Judge yourself — but before, here are some sources to understand what IS JEPA:

Comment
by u/johny_james from discussion
in learnmachinelearning
Basically, an "encoding" is just the model's internal compressed understanding of something — the gist, not the pixels. Think of how you remember a movie: not every frame, but "hero fights villain on a rooftop." That summary is an encoding.

Let’s look at a concrete example. Show an AI a photo of a dog with the right half covered, and ask it to fill in what’s missing:

  • A generative model tries to actually paint the missing pixels — every fur strand, every shadow. But it can never get those details right (you can’t know the exact fur pattern from the left half alone), so it wastes effort hallucinating specifics that don’t matter.
  • JEPA doesn’t paint anything. It just predicts the encoding of the missing part — something like “dog body, brown fur, sitting pose, tail visible.” It’s guessing the meaning of what’s hidden, not its appearance.

LeCun argued (had I understood correctly) real intelligence works this way: when you walk into a room and see a chair half-hidden behind a table, your brain doesn’t render the missing chair legs in detail — it just knows “legs are there, probably wooden.” You operate on meaning, not pixels.
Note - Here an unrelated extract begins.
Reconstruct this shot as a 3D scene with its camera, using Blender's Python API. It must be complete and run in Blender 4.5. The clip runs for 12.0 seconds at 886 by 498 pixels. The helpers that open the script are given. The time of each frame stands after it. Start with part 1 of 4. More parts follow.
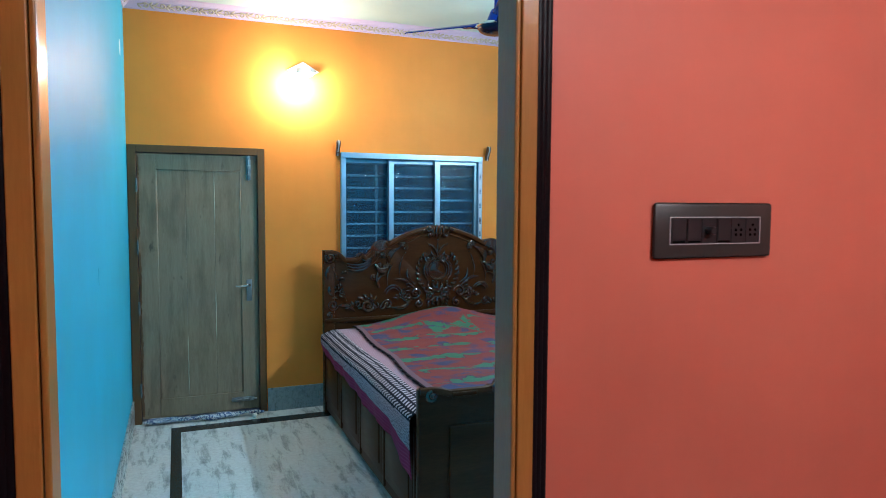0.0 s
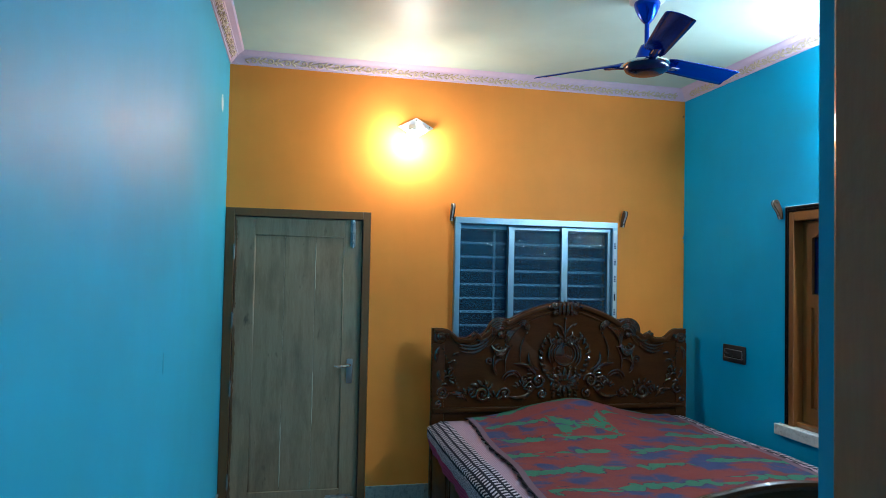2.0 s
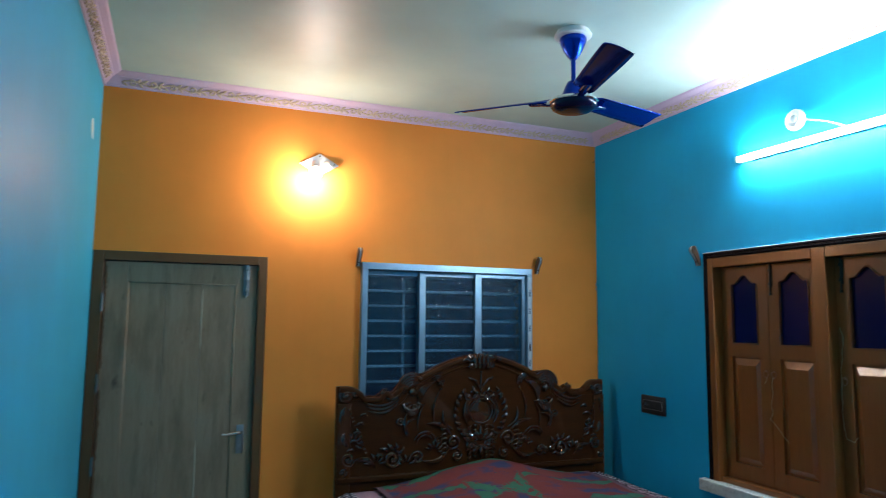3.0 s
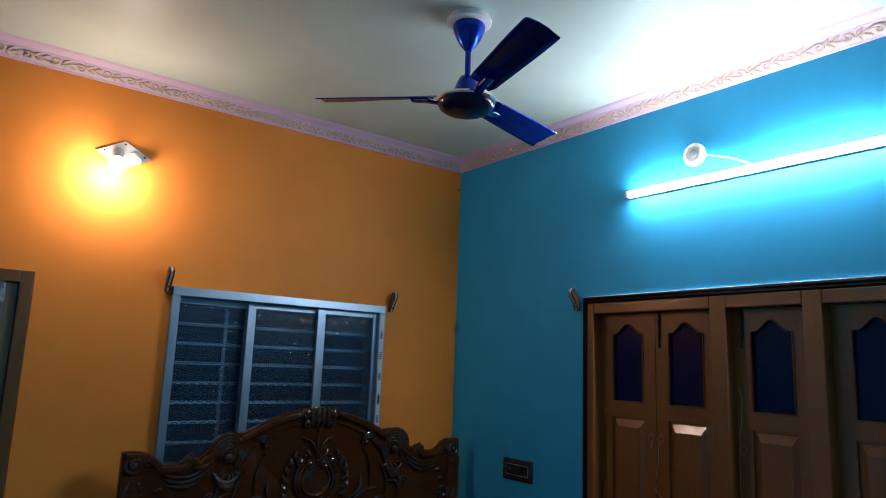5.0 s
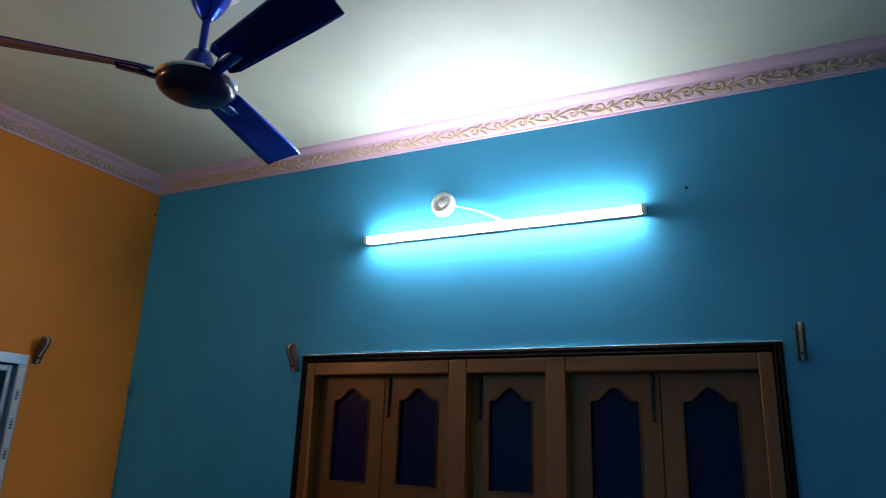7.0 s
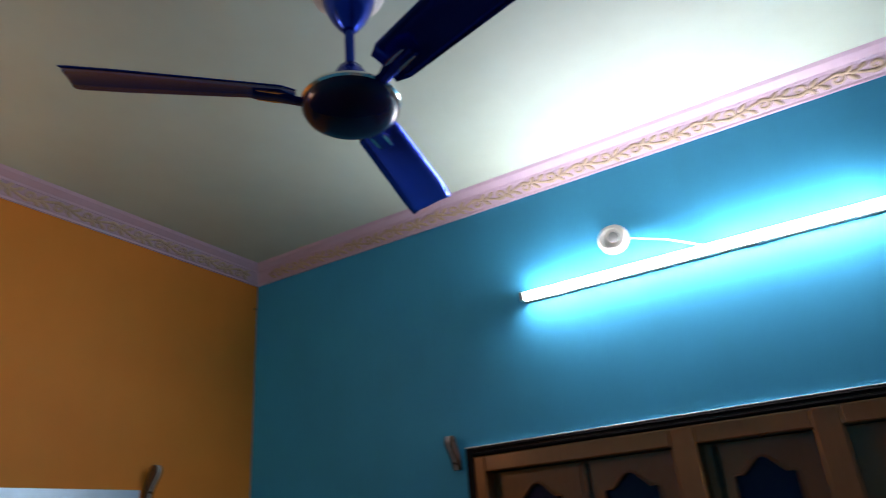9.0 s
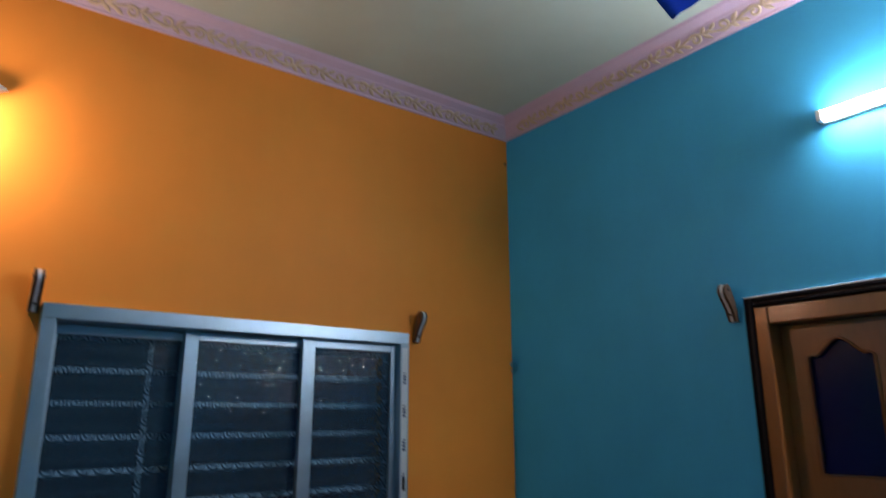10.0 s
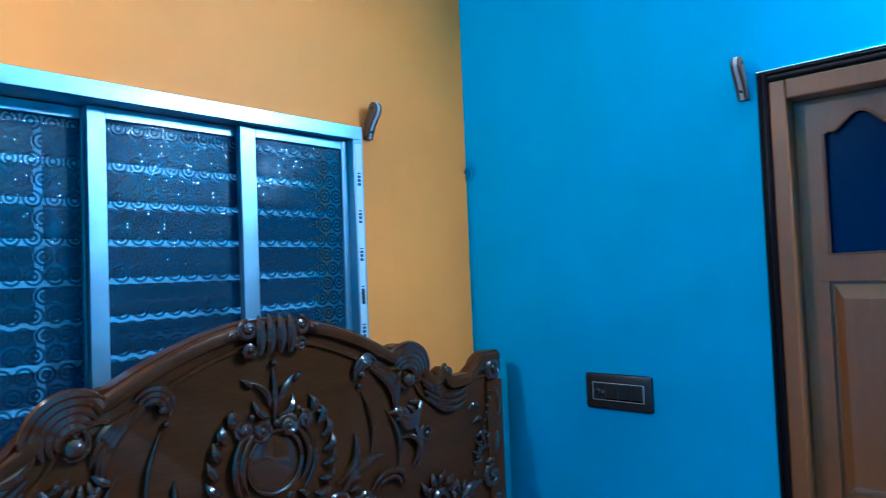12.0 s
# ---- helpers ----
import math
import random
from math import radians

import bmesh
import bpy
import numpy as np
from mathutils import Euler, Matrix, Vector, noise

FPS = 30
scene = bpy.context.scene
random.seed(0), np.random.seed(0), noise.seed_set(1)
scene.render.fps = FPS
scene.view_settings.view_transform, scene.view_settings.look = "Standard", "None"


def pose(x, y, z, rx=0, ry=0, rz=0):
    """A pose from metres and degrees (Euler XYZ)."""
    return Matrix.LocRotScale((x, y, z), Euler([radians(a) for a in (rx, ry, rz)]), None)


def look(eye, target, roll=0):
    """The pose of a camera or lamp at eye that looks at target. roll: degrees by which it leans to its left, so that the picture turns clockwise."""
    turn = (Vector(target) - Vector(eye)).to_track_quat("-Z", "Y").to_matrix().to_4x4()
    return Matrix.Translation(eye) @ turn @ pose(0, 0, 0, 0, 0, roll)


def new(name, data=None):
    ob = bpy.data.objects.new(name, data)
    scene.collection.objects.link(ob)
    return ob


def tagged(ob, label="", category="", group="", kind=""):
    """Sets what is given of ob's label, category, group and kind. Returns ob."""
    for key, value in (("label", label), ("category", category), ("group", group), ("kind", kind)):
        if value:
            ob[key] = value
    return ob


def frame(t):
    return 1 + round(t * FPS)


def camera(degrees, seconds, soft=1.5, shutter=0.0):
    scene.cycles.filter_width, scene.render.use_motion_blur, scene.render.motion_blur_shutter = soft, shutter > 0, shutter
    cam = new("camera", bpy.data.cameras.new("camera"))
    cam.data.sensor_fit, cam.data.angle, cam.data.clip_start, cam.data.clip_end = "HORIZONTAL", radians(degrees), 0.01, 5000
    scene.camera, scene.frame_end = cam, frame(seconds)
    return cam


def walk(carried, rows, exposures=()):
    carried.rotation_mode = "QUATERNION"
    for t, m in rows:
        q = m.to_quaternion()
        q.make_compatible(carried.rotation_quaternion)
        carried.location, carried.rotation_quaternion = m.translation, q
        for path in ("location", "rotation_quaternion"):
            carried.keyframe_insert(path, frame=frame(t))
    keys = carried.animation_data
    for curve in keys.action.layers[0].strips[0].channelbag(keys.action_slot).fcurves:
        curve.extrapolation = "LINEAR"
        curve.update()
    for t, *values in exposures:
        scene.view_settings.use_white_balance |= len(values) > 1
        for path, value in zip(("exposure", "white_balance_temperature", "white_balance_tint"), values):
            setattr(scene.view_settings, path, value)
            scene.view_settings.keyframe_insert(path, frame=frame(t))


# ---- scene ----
cam = camera(67.1, 12.0, soft=0.8, shutter=0.3)
PATH = [
    (0, (0.332, -5.436, 1.665), (1.072, -3.582, 1.534), 0.3),
    (0.5, (0.329, -5.283, 1.67), (1.05, -3.42, 1.589), 1.2),
    (1, (0.314, -5.099, 1.685), (1.042, -3.236, 1.635), 0.4),
    (1.5, (0.377, -4.899, 1.695), (0.981, -2.992, 1.686), -0.4),
    (2, (0.468, -4.712, 1.695), (0.899, -2.76, 1.762), 1.2),
    (2.5, (0.517, -4.552, 1.704), (0.965, -2.605, 1.8), 1.3),
    (3, (0.44, -4.303, 1.718), (1.183, -2.458, 1.929), 0.6),
    (3.5, (0.489, -4.158, 1.725), (1.334, -2.363, 1.98), 0.9),
    (3.7, (0.545, -4.084, 1.735), (1.405, -2.3, 2.018), 0.7),
    (5.3, (0.652, -3.465, 1.753), (1.885, -1.94, 2.147), 2.6),
    (5.5, (0.643, -3.411, 1.755), (1.889, -1.917, 2.219), 2.5),
    (6, (0.726, -3.284, 1.759), (2.061, -1.901, 2.309), 3.1),
    (6.5, (0.736, -3.117, 1.755), (2.317, -1.996, 2.25), 4.3),
    (6.7, (0.841, -3.102, 1.759), (2.514, -2.129, 2.264), 3.5),
    (8.3, (1.092, -2.624, 1.822), (2.848, -1.934, 2.486), -0.7),
    (8.5, (1.127, -2.553, 1.828), (2.844, -1.823, 2.547), -1.0),
    (8.7, (1.155, -2.472, 1.843), (2.858, -1.726, 2.58), -3.1),
    (9, (1.185, -2.385, 1.83), (2.777, -1.476, 2.629), -4.8),
    (9.3, (1.196, -2.295, 1.84), (2.571, -1.062, 2.608), -4.3),
    (9.5, (1.184, -2.278, 1.804), (2.348, -0.858, 2.597), -3.9),
    (9.7, (1.229, -2.215, 1.77), (2.311, -0.7, 2.501), -2.3),
    (10, (1.372, -2.261, 1.766), (2.531, -0.706, 2.255), -0.1),
    (10.2, (1.373, -2.243, 1.71), (2.639, -0.746, 2.105), 0.6),
    (10.5, (1.463, -2.268, 1.709), (2.742, -0.764, 2.026), -0.5),
    (11, (1.344, -2.082, 1.647), (2.812, -0.747, 1.902), -2.2),
    (11.5, (1.383, -1.875, 1.606), (2.944, -0.627, 1.662), -2.4),
    (12, (1.373, -1.721, 1.591), (2.859, -0.385, 1.664), -2.3),
]
EXPOSURE = [
    (0.0, 2.02, 5750, 10), (1.0, 1.82, 5700, 10), (2.0, 1.52, 5850, 11), (3.5, 0.88, 6150, 22), (5.5, 0.25, 6750, 30), (6.5, 0.05, 7200, 32),
    (8.5, -0.02, 7450, 31), (9.0, -0.06, 7450, 33), (10.0, 0.52, 7300, 33), (10.3, 0.72, 7000, 33), (10.5, 0.93, 5150, 25), (11.0, 1.42, 4550, 20), (11.5, 1.85, 4350, 14), (12.0, 2.18, 4400, 10),
]
walk(cam, [(t, look(eye, target, roll)) for t, eye, target, roll in PATH], EXPOSURE)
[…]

By forcing the model to predict abstract encodings instead of reconstructing reality, you stop it from burning capacity on unpredictable surface details (exact pixels, exact words) and push it toward what actually matters — the structure of the world.

So, “predict parts of the input encodings from the context of other input encodings” = look at the encoding of the visible half of the dog, predict the encoding of the hidden half. “Without generating the hypothesized input” = never bother trying to draw the actual missing pixels.

The transformer (or whatever architecture) is just the engine — JEPA changes what you’re asking it to learn:

  • Next-token prediction / masked modeling: “predict the exact missing token/pixel.” Loss is measured in the raw input space.
  • JEPA: “predict the encoding of the missing part.” Loss is measured in a learned abstract space.

Changing the target from “the thing itself” to “a meaningful summary of the thing,” and you get a model that learns concepts instead of memorizing textures.